### Stored data
%%
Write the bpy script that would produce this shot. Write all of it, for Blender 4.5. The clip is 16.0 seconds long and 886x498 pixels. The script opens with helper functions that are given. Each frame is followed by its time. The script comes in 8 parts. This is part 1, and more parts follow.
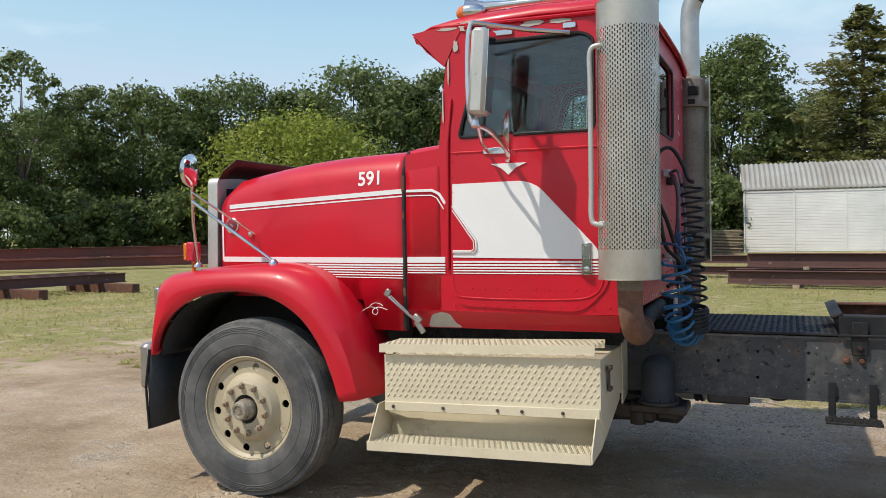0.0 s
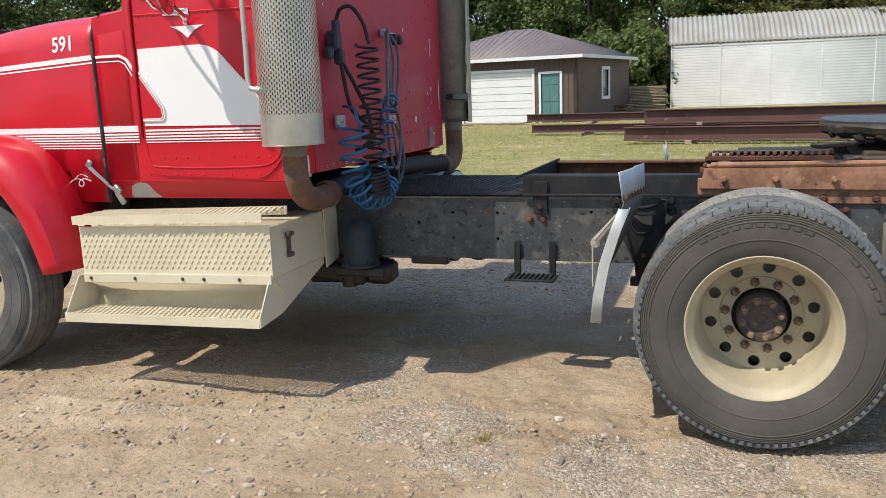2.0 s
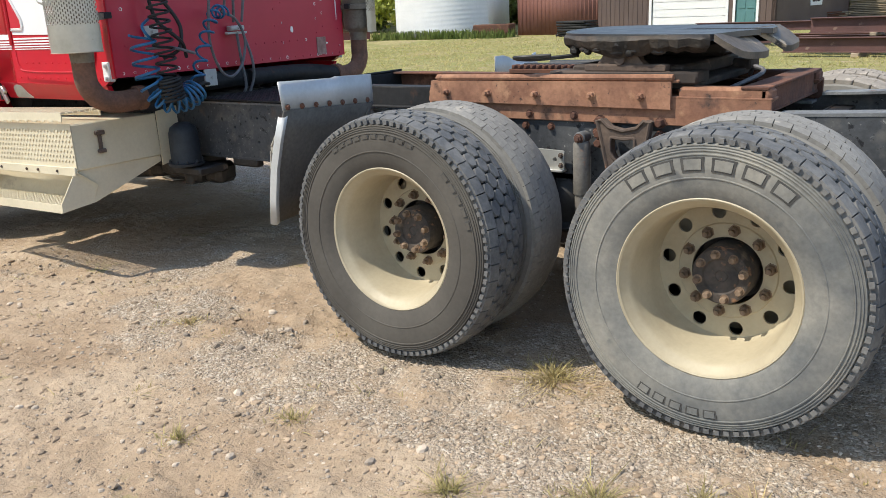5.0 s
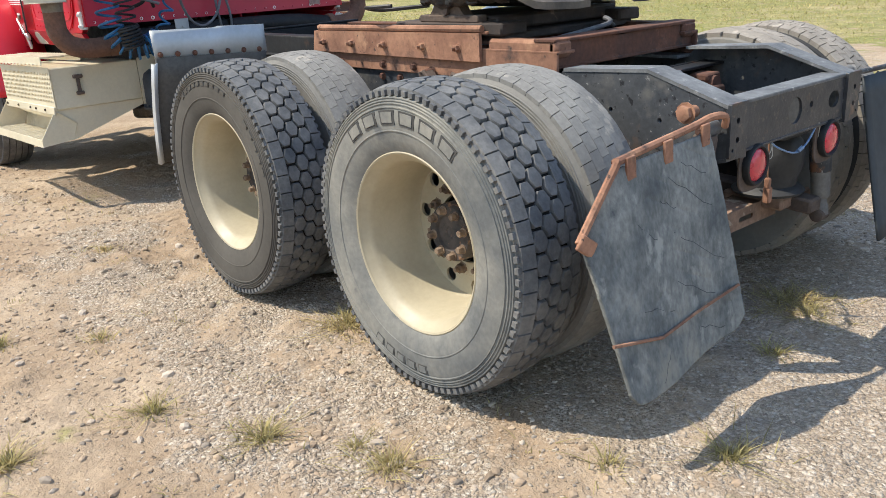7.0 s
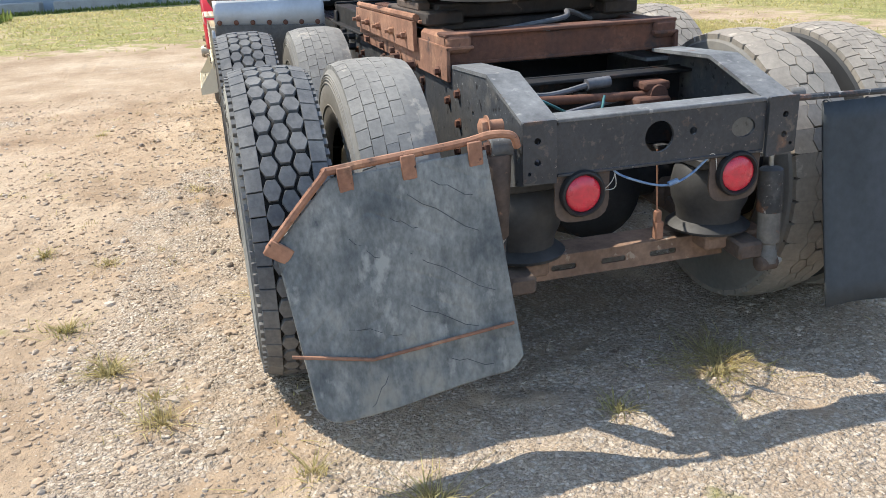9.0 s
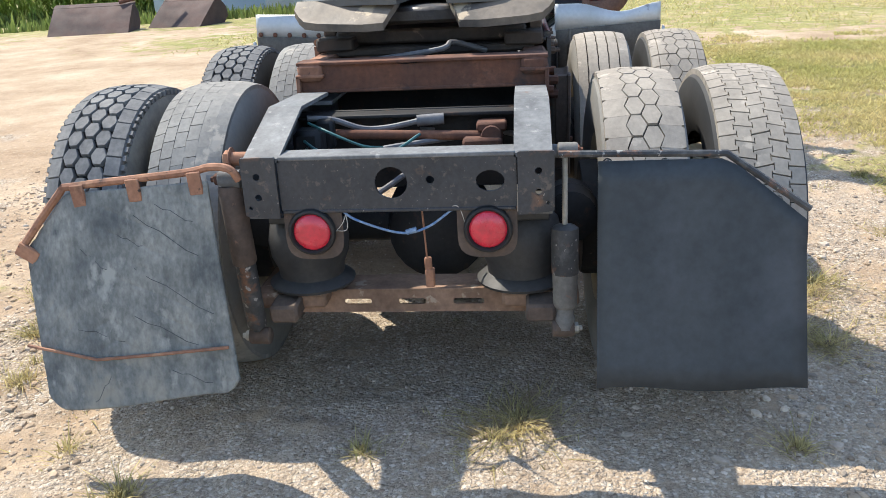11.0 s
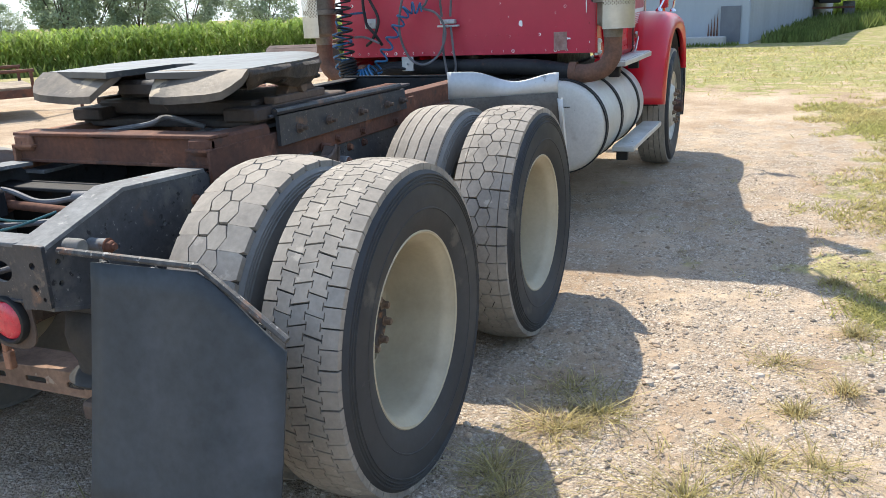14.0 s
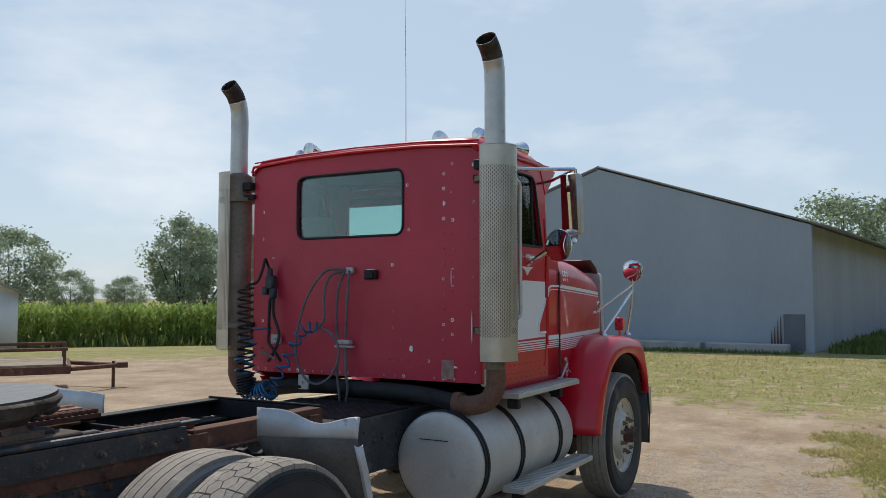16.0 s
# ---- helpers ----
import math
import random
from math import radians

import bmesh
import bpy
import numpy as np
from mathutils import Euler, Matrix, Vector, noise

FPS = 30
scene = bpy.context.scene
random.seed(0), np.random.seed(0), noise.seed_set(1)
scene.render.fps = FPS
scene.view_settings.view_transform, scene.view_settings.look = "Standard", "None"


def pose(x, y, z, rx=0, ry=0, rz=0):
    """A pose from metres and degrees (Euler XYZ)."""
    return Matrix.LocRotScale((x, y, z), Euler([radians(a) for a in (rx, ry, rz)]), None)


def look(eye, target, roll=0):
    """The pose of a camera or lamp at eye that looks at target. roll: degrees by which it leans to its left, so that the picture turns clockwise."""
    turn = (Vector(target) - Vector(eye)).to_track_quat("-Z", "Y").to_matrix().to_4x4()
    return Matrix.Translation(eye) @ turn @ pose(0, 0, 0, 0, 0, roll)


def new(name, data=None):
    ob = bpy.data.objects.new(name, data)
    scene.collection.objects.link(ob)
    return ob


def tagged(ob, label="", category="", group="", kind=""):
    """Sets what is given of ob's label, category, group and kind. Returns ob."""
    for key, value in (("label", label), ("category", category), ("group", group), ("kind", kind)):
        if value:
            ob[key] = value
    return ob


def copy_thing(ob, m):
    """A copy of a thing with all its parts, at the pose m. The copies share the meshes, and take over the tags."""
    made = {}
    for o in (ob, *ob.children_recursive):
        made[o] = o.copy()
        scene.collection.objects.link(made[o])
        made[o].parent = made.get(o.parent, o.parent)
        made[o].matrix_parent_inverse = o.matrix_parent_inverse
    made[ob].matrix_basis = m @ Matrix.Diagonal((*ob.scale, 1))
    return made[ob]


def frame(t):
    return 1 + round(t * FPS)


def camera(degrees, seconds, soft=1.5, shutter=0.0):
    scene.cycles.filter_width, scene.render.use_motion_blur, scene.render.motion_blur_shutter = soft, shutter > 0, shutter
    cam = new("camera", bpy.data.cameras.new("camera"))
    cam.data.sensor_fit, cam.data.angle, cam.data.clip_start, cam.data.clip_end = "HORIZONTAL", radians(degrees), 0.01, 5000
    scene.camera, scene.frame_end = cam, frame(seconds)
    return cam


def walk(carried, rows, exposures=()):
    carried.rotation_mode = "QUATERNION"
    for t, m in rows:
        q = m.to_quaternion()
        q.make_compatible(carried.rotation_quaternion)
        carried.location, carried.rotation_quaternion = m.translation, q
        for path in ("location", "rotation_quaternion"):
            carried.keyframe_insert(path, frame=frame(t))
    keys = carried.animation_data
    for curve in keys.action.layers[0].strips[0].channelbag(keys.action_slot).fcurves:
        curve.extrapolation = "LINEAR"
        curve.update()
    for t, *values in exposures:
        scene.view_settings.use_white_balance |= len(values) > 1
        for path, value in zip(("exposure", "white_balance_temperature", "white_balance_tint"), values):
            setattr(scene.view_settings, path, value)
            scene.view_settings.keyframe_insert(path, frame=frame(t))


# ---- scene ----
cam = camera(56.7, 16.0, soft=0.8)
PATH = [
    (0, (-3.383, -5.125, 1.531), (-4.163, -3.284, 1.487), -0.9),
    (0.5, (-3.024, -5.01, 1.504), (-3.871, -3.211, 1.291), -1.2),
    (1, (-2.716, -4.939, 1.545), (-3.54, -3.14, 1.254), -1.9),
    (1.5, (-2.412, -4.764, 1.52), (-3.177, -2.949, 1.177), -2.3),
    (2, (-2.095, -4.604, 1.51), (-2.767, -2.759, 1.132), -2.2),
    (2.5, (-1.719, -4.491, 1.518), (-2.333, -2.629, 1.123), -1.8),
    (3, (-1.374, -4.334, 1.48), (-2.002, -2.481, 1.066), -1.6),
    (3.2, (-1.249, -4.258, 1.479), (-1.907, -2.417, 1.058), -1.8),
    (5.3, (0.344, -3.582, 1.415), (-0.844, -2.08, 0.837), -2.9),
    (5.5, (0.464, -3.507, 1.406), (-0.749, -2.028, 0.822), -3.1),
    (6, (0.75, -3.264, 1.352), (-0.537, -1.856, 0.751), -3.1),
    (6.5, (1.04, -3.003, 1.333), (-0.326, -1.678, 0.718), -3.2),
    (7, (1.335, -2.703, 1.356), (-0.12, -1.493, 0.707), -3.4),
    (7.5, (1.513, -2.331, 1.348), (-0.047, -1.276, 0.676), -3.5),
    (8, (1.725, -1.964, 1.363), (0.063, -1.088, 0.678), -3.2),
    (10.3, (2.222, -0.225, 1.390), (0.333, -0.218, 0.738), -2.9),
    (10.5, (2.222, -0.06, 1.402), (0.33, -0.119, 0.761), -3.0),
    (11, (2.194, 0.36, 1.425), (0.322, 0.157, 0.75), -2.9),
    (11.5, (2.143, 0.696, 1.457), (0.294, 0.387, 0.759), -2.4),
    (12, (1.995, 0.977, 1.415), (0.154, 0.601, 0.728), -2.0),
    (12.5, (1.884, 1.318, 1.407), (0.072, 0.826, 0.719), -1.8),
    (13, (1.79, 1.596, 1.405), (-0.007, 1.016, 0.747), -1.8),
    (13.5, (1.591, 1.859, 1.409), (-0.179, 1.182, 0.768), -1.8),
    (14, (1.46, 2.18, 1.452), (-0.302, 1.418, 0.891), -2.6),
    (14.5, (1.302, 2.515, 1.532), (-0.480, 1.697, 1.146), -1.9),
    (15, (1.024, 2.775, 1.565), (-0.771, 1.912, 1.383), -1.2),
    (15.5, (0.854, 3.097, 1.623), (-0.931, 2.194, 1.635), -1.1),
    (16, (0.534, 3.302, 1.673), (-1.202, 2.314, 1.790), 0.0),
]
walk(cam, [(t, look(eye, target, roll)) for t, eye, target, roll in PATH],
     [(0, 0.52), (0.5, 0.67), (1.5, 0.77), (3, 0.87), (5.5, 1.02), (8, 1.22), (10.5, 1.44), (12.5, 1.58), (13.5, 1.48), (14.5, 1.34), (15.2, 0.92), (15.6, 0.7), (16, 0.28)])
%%
### Job
Pictures are to be left out; repeat all the remaining data exactly.

### Problem solution
Write the bpy script that would produce this shot. Write all of it, for Blender 4.5. The clip is 16.0 seconds long and 886x498 pixels. The script opens with helper functions that are given. Each frame is followed by its time. The script comes in 8 parts. This is part 1, and more parts follow.
0.0 s
2.0 s
5.0 s
7.0 s
9.0 s
11.0 s
14.0 s
16.0 s
# ---- helpers ----
import math
import random
from math import radians

import bmesh
import bpy
import numpy as np
from mathutils import Euler, Matrix, Vector, noise

FPS = 30
scene = bpy.context.scene
random.seed(0), np.random.seed(0), noise.seed_set(1)
scene.render.fps = FPS
scene.view_settings.view_transform, scene.view_settings.look = "Standard", "None"


def pose(x, y, z, rx=0, ry=0, rz=0):
    """A pose from metres and degrees (Euler XYZ)."""
    return Matrix.LocRotScale((x, y, z), Euler([radians(a) for a in (rx, ry, rz)]), None)


def look(eye, target, roll=0):
    """The pose of a camera or lamp at eye that looks at target. roll: degrees by which it leans to its left, so that the picture turns clockwise."""
    turn = (Vector(target) - Vector(eye)).to_track_quat("-Z", "Y").to_matrix().to_4x4()
    return Matrix.Translation(eye) @ turn @ pose(0, 0, 0, 0, 0, roll)


def new(name, data=None):
    ob = bpy.data.objects.new(name, data)
    scene.collection.objects.link(ob)
    return ob


def tagged(ob, label="", category="", group="", kind=""):
    """Sets what is given of ob's label, category, group and kind. Returns ob."""
    for key, value in (("label", label), ("category", category), ("group", group), ("kind", kind)):
        if value:
            ob[key] = value
    return ob


def copy_thing(ob, m):
    """A copy of a thing with all its parts, at the pose m. The copies share the meshes, and take over the tags."""
    made = {}
    for o in (ob, *ob.children_recursive):
        made[o] = o.copy()
        scene.collection.objects.link(made[o])
        made[o].parent = made.get(o.parent, o.parent)
        made[o].matrix_parent_inverse = o.matrix_parent_inverse
    made[ob].matrix_basis = m @ Matrix.Diagonal((*ob.scale, 1))
    return made[ob]


def frame(t):
    return 1 + round(t * FPS)


def camera(degrees, seconds, soft=1.5, shutter=0.0):
    scene.cycles.filter_width, scene.render.use_motion_blur, scene.render.motion_blur_shutter = soft, shutter > 0, shutter
    cam = new("camera", bpy.data.cameras.new("camera"))
    cam.data.sensor_fit, cam.data.angle, cam.data.clip_start, cam.data.clip_end = "HORIZONTAL", radians(degrees), 0.01, 5000
    scene.camera, scene.frame_end = cam, frame(seconds)
    return cam


def walk(carried, rows, exposures=()):
    carried.rotation_mode = "QUATERNION"
    for t, m in rows:
        q = m.to_quaternion()
        q.make_compatible(carried.rotation_quaternion)
        carried.location, carried.rotation_quaternion = m.translation, q
        for path in ("location", "rotation_quaternion"):
            carried.keyframe_insert(path, frame=frame(t))
    keys = carried.animation_data
    for curve in keys.action.layers[0].strips[0].channelbag(keys.action_slot).fcurves:
        curve.extrapolation = "LINEAR"
        curve.update()
    for t, *values in exposures:
        scene.view_settings.use_white_balance |= len(values) > 1
        for path, value in zip(("exposure", "white_balance_temperature", "white_balance_tint"), values):
            setattr(scene.view_settings, path, value)
            scene.view_settings.keyframe_insert(path, frame=frame(t))


# ---- scene ----
cam = camera(56.7, 16.0, soft=0.8)
PATH = [
    (0, (-3.383, -5.125, 1.531), (-4.163, -3.284, 1.487), -0.9),
    (0.5, (-3.024, -5.01, 1.504), (-3.871, -3.211, 1.291), -1.2),
    (1, (-2.716, -4.939, 1.545), (-3.54, -3.14, 1.254), -1.9),
    (1.5, (-2.412, -4.764, 1.52), (-3.177, -2.949, 1.177), -2.3),
    (2, (-2.095, -4.604, 1.51), (-2.767, -2.759, 1.132), -2.2),
    (2.5, (-1.719, -4.491, 1.518), (-2.333, -2.629, 1.123), -1.8),
    (3, (-1.374, -4.334, 1.48), (-2.002, -2.481, 1.066), -1.6),
    (3.2, (-1.249, -4.258, 1.479), (-1.907, -2.417, 1.058), -1.8),
    (5.3, (0.344, -3.582, 1.415), (-0.844, -2.08, 0.837), -2.9),
    (5.5, (0.464, -3.507, 1.406), (-0.749, -2.028, 0.822), -3.1),
    (6, (0.75, -3.264, 1.352), (-0.537, -1.856, 0.751), -3.1),
    (6.5, (1.04, -3.003, 1.333), (-0.326, -1.678, 0.718), -3.2),
    (7, (1.335, -2.703, 1.356), (-0.12, -1.493, 0.707), -3.4),
    (7.5, (1.513, -2.331, 1.348), (-0.047, -1.276, 0.676), -3.5),
    (8, (1.725, -1.964, 1.363), (0.063, -1.088, 0.678), -3.2),
    (10.3, (2.222, -0.225, 1.390), (0.333, -0.218, 0.738), -2.9),
    (10.5, (2.222, -0.06, 1.402), (0.33, -0.119, 0.761), -3.0),
    (11, (2.194, 0.36, 1.425), (0.322, 0.157, 0.75), -2.9),
    (11.5, (2.143, 0.696, 1.457), (0.294, 0.387, 0.759), -2.4),
    (12, (1.995, 0.977, 1.415), (0.154, 0.601, 0.728), -2.0),
    (12.5, (1.884, 1.318, 1.407), (0.072, 0.826, 0.719), -1.8),
    (13, (1.79, 1.596, 1.405), (-0.007, 1.016, 0.747), -1.8),
    (13.5, (1.591, 1.859, 1.409), (-0.179, 1.182, 0.768), -1.8),
    (14, (1.46, 2.18, 1.452), (-0.302, 1.418, 0.891), -2.6),
    (14.5, (1.302, 2.515, 1.532), (-0.480, 1.697, 1.146), -1.9),
    (15, (1.024, 2.775, 1.565), (-0.771, 1.912, 1.383), -1.2),
    (15.5, (0.854, 3.097, 1.623), (-0.931, 2.194, 1.635), -1.1),
    (16, (0.534, 3.302, 1.673), (-1.202, 2.314, 1.790), 0.0),
]
walk(cam, [(t, look(eye, target, roll)) for t, eye, target, roll in PATH],
     [(0, 0.52), (0.5, 0.67), (1.5, 0.77), (3, 0.87), (5.5, 1.02), (8, 1.22), (10.5, 1.44), (12.5, 1.58), (13.5, 1.48), (14.5, 1.34), (15.2, 0.92), (15.6, 0.7), (16, 0.28)])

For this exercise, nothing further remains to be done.